I track all my billable time for last 7 years. My average is 4:30 billable hours a day and I can confirm that every period of over-working ends with equal or longer period of under-working. So the 4:30 is like a gold number. I stopped to fight with this, and now after 4:30 hours I happily clock out and go home. (Yes, I'm self-employeed). This way the only reasonable strategy to earn more without having health issues is to bill more per hour. Exception to this 4:30 rule is non-programming work that doesn't require high concentration: visual design, reports, configuration, CSS tweaks etc - I can do it pretty much non-stop for whole day.
Exactly the same experience here. I always felt bad about those periods that I wasn't able to even put in 20 productive hours a week, until I started writing detailed hour log: every bad period was always preceded by a very productive period where everything seems to come together.
Even the last three weeks: I was stuck on a design problem and couldn't really move forward/get productive for two weeks. Then when the solution finally clicked you can have a few days of just coding it all, that feels so much more productive.
Also got similar experience with being able to easily work 16 hour days on tasks that always have a clear and small next step, like CSS/design fixes.
What I've learned is to take advantage of those days that everything just works out and make the extra hours and not feel guilty when they don't. Works much better for me than trying to stick to a fixed number of hours per day.
>every period of over-working ends with equal or longer period of under-working
I've only recently come to accept this. I've recently hit a period of too many clients showing up at one time and I now feel stupid when I work on the weekend because I know that kind of "heroic" effort will be balanced out by me goofing off on Monday.
Thanks for sharing this! That does beg the question: how much non-billable time do you have? Being self-employed, you have a very acute insight as to what's billable and what is not, but in a typical salaried position, eveything is lumped together.
I'd be curious to know if your total time is closer to 8 hours/day once you factor in estimates, leads, customer travel, accounting and all the stuff that comes with your own structure.
On a related note, it's useful to know the ratio of billable vs. overhead. All too often, people new to the self-employed world plan for unrealistic billing hours and forget about this overhead.
Since I rarely begin new projects and have several loyal clients, overhead such as bookkeeping, estimates and talks is relatively small. (Especially estimates: usually I don't estimate at all, just get the work done and bill for it later; and most talks and customer travel, when still unavoidable, are done by my partner who is non-programmer). This works other way too: I usually avoid new clients to minimize overhead.

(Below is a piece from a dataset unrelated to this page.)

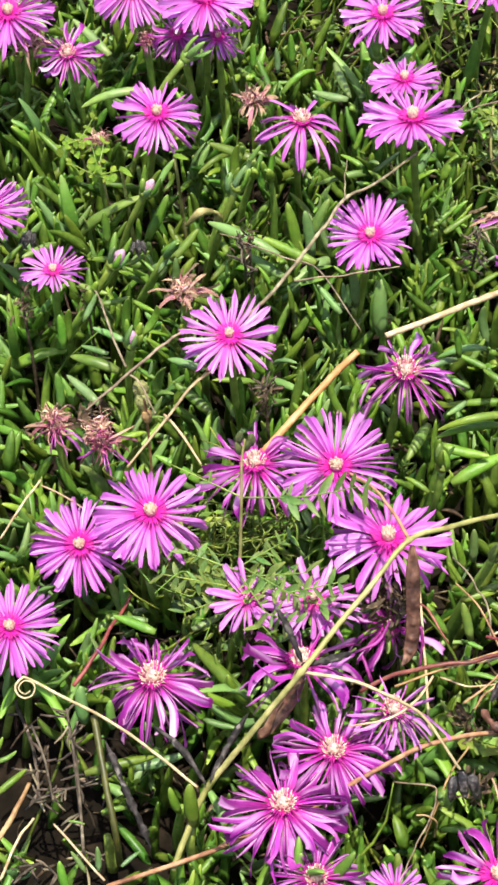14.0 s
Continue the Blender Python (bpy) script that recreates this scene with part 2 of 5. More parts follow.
M_VETCH = material("vetch leaflet", [(0.0, (0.09, 0.16, 0.035)), (0.5, (0.13, 0.215, 0.045)), (1.0, (0.20, 0.275, 0.06))], axis=True, scale=8, rough=0.5, spread=0.3, hue=0.03, bump=0.2, glow=0.3)
M_WEED = material("weed leaf", [(0.0, (0.16, 0.26, 0.025)), (0.5, (0.21, 0.32, 0.035)), (1.0, (0.27, 0.37, 0.045))], axis=True, scale=8, rough=0.62, spread=0.25, hue=0.02, bump=0.5, glow=0.35, spec=0.25)
M_WEEDS = material("weed tangle", [(0.2, (0.12, 0.20, 0.03)), (0.8, (0.25, 0.33, 0.05))], island=True, scale=300, rough=0.5, spread=0.4, hue=0.035, bump=0.1, glow=0.3)
M_POD = material("brown pod", [(0.15, (0.04, 0.019, 0.012)), (0.5, (0.12, 0.060, 0.034)), (0.85, (0.30, 0.17, 0.10))], scale=350, rough=0.55, spread=0.15, bump=0.6)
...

Also the overhead is exactly the reason I don't hire people: time and energy to spend on management are tremendous and up to this moment I wasn't been able both to hire someone and make profit from it. So, my model doesn't work well for teams. Or maybe I suck at management.
Another problem is time spent idling: my time in the office varies from 5 to 8 hours, when I switch from tasks I'm often distracted by non-work things such as reading news, lunch, occasional gaming.
The main non-obvious downside with pay-by-hour model is that when I try to be more effective, I spend more energy, but get less money.
P.S. Can't provide exact numbers now because not in the office.